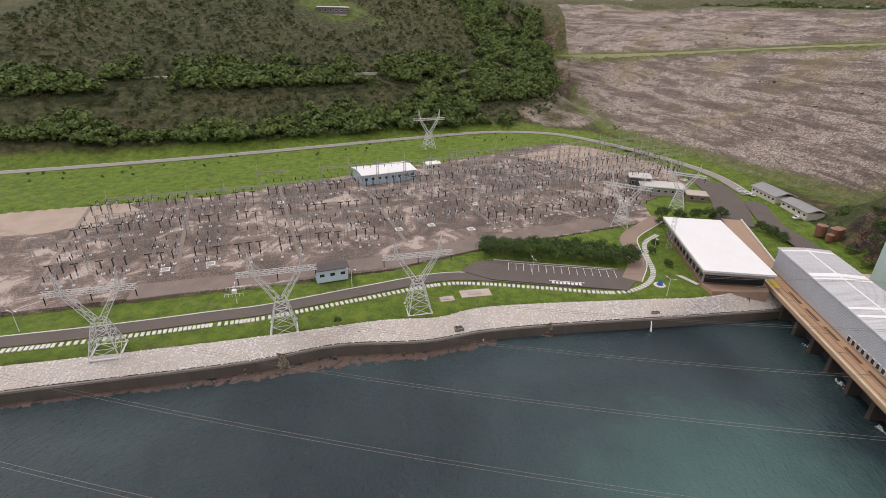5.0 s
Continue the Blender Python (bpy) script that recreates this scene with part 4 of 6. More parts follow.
# ---- concrete dam ----
dam = thing("concrete_dam", "concrete gravity dam with rusty streaks and dark lower face", "dam", kind="structure")
bm = bmesh.new()
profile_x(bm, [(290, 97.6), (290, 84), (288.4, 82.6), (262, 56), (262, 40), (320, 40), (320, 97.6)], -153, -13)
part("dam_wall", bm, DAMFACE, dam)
part("crest_beam", fresh(-156, 60, 287.6, 291, 97.4, 98.5), worn("crest concrete", (0.33, 0.28, 0.21), (0.18, 0.14, 0.10), 0.4, 4), dam)
part("crest_road", fresh(-156, 60, 291, 304, 97.6, 98.3), OLD_ASPHALT, dam)
part("parapet", fresh(-156, 60, 287.6, 288.0, 98.5, 99.4), worn("parapet", (0.50, 0.44, 0.33), (0.32, 0.25, 0.17), 0.4, 4), dam)
for k in range(13):
    x = -149 + k * 10.6
    part("joint", fresh(x, x + 0.22, 289.93, 290, 84.5, 97.4), DARK, dam, "dark construction joint")
    part("drain_lip", fresh(x + 3, x + 6.2, 286.9, 287.6, 96.6, 97.4), DARK, dam, "dark drain lip")
WASH = worn("pale lime wash", (0.36, 0.27, 0.21), (0.16, 0.11, 0.09), 0.5, 4)
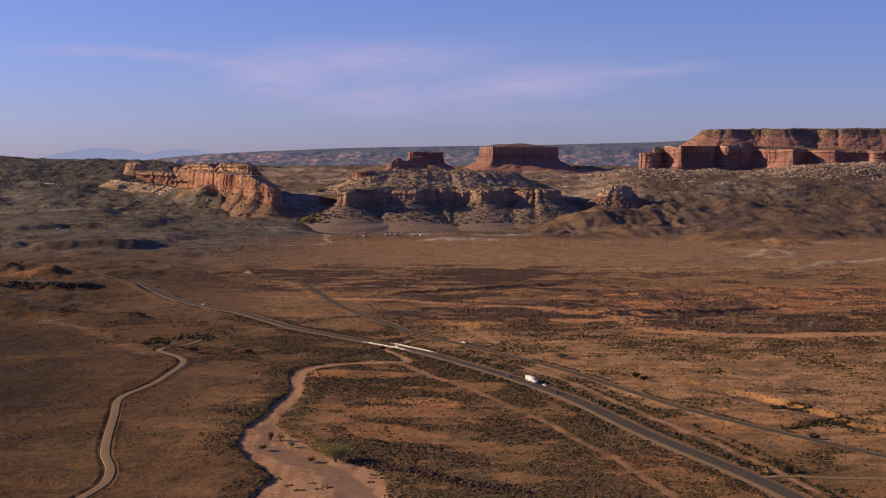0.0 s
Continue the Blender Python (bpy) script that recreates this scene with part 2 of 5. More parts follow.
SOIL = ground_material()
RED_ROCK = rock_material("red_sandstone", (0.205, 0.098, 0.08), (0.25, 0.13, 0.105), (0.30, 0.175, 0.14), (0.115, 0.068, 0.06), 130, 70)
MESA_ROCK = rock_material("mesa_sandstone", (0.24, 0.112, 0.09), (0.29, 0.148, 0.117), (0.39, 0.235, 0.175), (0.14, 0.078, 0.066), 130, 75)
GOLD_ROCK = rock_material("golden_sandstone", (0.28, 0.125, 0.084), (0.35, 0.18, 0.115), (0.43, 0.285, 0.175), (0.15, 0.07, 0.05), 45, 110)
BENCH_ROCK = rock_material("bench_sandstone", (0.23, 0.135, 0.095), (0.30, 0.185, 0.13), (0.39, 0.265, 0.185), (0.135, 0.09, 0.07), 30, 60)
CAP_ROCK = rock_material("pale_caprock", (0.30, 0.18, 0.11), (0.37, 0.235, 0.15), (0.42, 0.29, 0.19), (0.17, 0.10, 0.065), 80, 120)
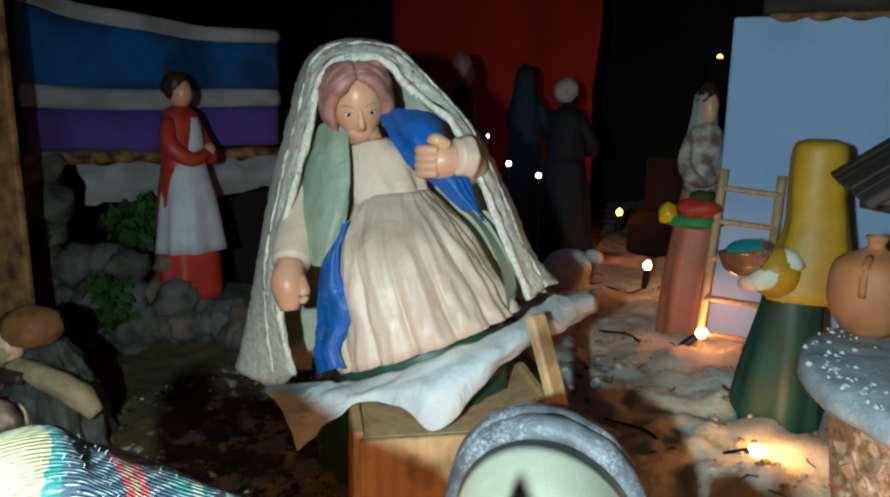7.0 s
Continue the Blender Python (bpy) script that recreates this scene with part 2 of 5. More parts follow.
........
> [EXERCISE DESCRIPTION]:
Identify each line in the records above that contains the word "with", and copy it out in full.

> [SOLUTION TO THE PROBLEM]:
Continue the Blender Python (bpy) script that recreates this scene with part 4 of 6. More parts follow.
dam = thing("concrete_dam", "concrete gravity dam with rusty streaks and dark lower face", "dam", kind="structure")
Continue the Blender Python (bpy) script that recreates this scene with part 2 of 5. More parts follow.
Continue the Blender Python (bpy) script that recreates this scene with part 2 of 5. More parts follow.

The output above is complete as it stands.